Homework Assignment #4

Problem 1

In 25 words or less, what does a p-value represent? Be careful!!!!

Problem 2

Write your own Monte Carlo statistical analysis to test the hypothesis that a person’s foot size is correlated with a person’s stature (height). Use this fake data set on foot size for people living in the USA.

A. Use ggplot to create a scatter plot with height on the x-axis and foot length on the y-axis, and add a line showing the relationship between the variables. Make sure your plot has an informative title and make sure it looks good!

B. Do the analysis:

  • Your test statistic is the absolute value of the correlation coefficient (we will discuss correlation coeffieicnets in more detail next week). To calculate the correlation coefficient of two vectors x and y, you would use the cor() function like this cor(x,y). You can calculate the absolute value of this number with abs().
  • For each iteration, shuffle the foot length values randomly, and calculate the test statistic for the shuffled foot lengths and the original height variable.
  • Repeat this 10,000 times, storing the test statistic each time in a vector called cors.

C. Make a histogram of cors to get a visual sense of the values.

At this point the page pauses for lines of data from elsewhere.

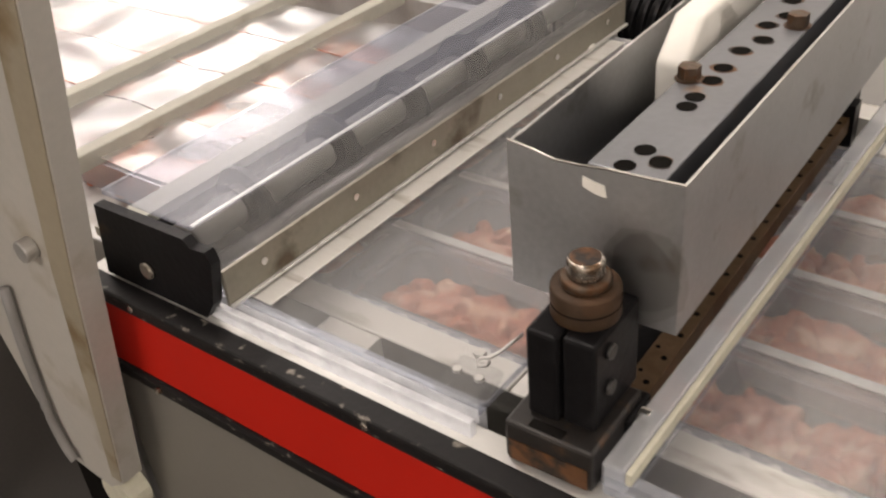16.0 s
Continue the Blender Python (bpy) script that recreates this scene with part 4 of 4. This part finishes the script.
bm = prism([(-0.085 + 0.075 * math.cos(radians(22.5 + 45 * k)) + 0.055, 1.243 + 0.062 * math.sin(radians(22.5 + 45 * k))) for k in range(8)], "x", -0.945, -0.915)
bmesh.ops.bevel(bm, geom=bm.edges[:], offset=0.006, segments=3, affect="EDGES", profile=0.5)
part("white_guide", bm, WHITE_PLASTIC, cutter, "white plastic guide block", True)
part("white_guide", box(-0.945, -0.915, -0.03, 0.20, 1.19, 1.30, 0.01), WHITE_PLASTIC, cutter, "white plastic guide block")
part("paper_scrap", prism([(-0.900, 1.271), (-0.890, 1.268), (-0.882, 1.267), (-0.880, 1.257), (-0.890, 1.258), (-0.900, 1.262)], "y", CY0 - 0.001, CY0 - 0.0002), TAPE, cutter, "small white scrap stuck to the front")
block = part("guide_block", box(-0.906, -0.879, -0.398, -0.3205, 1.0957, 1.180, 0.003), BLACK_STEEL, cutter, "oily black steel guide block")
block2 = part("guide_block", box(-0.877, -0.849, -0.394, -0.3205, 1.0957, 1.180, 0.003), BLACK_STEEL, cutter, "oily black steel guide block")
for sy, sz in ((-0.372, 1.163), (-0.372, 1.128)):
    part("socket_screw", rod((-0.8488, sy, sz), (-0.845, sy, sz), 0.0065, seg=16, bevel=0.001), DARK_STEEL, block2, "worn socket screw")
cap = part("nut_base", rod((-0.876, -0.358, 1.1802), (-0.876, -0.358, 1.207), 0.027, seg=32, bevel=0.002), RUST, cutter, "rusty round base", True)
part("groove", rod((-0.876, -0.358, 1.192), (-0.876, -0.358, 1.1935), 0.0272, seg=32), DARK_HOLE, cap, "", True)
part("nut", rod((-0.876, -0.358, 1.2072), (-0.876, -0.358, 1.215), 0.0195, seg=32, bevel=0.002), RUST_NUT, cap, "worn bright collar", True)
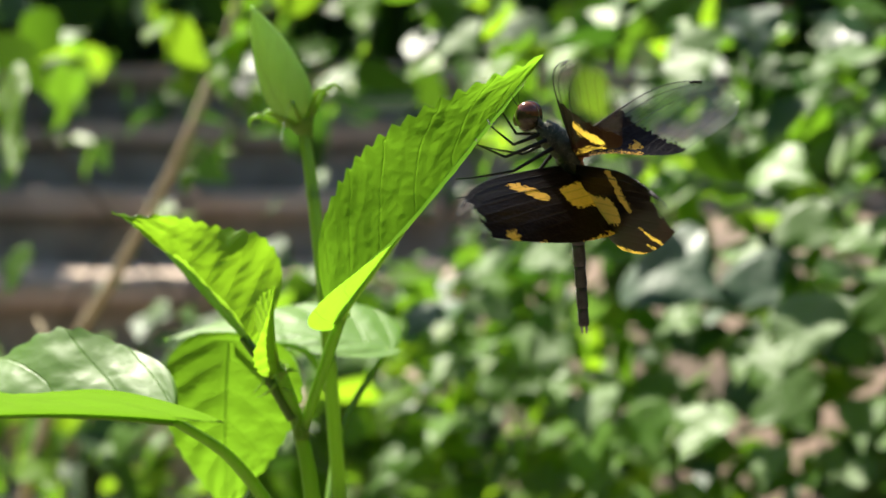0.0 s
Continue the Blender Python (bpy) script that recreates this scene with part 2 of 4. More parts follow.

Make sure you have meaningful axis labels, a title, and that the plot looks good!

D. Calculate the value of the test statistic for the original (unshuffled) data, and save to a variable called original.cor

E. Calculate the proportion of the elements in cors that are greater than or equal to original.cor

F. Write a couple of sentences interpreting these results in terms of the relationship between the two variables and in terms of the null hypothesis. Be specific!

Problem 3

Is it possible to get a p-value of zero when using parametric (i.e. frequentist) statistical methods? What about when using a Monte Carlo framework? Justify your answers.